Tearing a community apart when most of us crave to belong to one just seems to fly in the face of what we now more commonly call ‘Scottish values’.

And this was to the fore at the SNP conference two weeks ago when, in a rare moment of party rebellion, there was a clear signal from SNP grassroots support for strengthening the land reform proposals in the current bill weaving its way through parliament.

The conference heard pleas to halt the impending eviction of tenant farmer Andrew Stoddart whose tenancy on Colstoun Mains in East Lothian will end in a few weeks. Stoddart is one of eight tenant farmers facing eviction from their farms.

The issue is a complex one but stems from the Agricultural Holdings Act passed in 2003 that allowed limited partnership farm tenants to claim a full tenancy. The measure was introduced by the then Scottish Executive in response to reports that a large number of tenants (estimated at over 200) had suddenly been served eviction orders in what was dubbed ‘the night of the long knives’.

However, the Court of Session in 2012 judged that the measures were not compatible with the European Court of Human Rights and they were overturned.
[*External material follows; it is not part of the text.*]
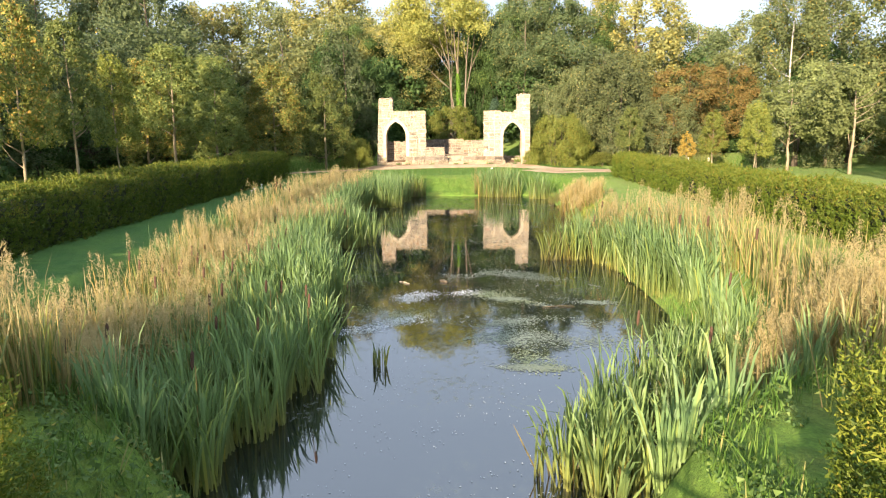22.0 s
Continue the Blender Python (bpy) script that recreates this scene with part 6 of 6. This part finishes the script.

The Scottish Government then passed a remedial order last year to help alleviate some of the harm through mediation and potential financial recompense.

But Stoddart is the first tenant caught in what has become an unusual legal predicament and will be turned out of his farm later this month.

The director of the Scottish Tenant Farmers Association, Angus McCall, has described the whole episode as “Scotland’s shame”.

And while, on the face of it, the residents of Lorne Street and the tenant farmers of East Lothian have little in common other than a shared fate of losing their homes, their predicament strikes right at the heart of the inequality of power which is fundamental in the relationship between those that own property and those that don’t.

The threat of these evictions is a moral shame and makes a mockery of legislation making its way through the Scottish Parliament that could help alleviate future pain. And that should be something for parliamentarians to reflect on as they examine the nuances of ownership and the responsibilities that should flow from that.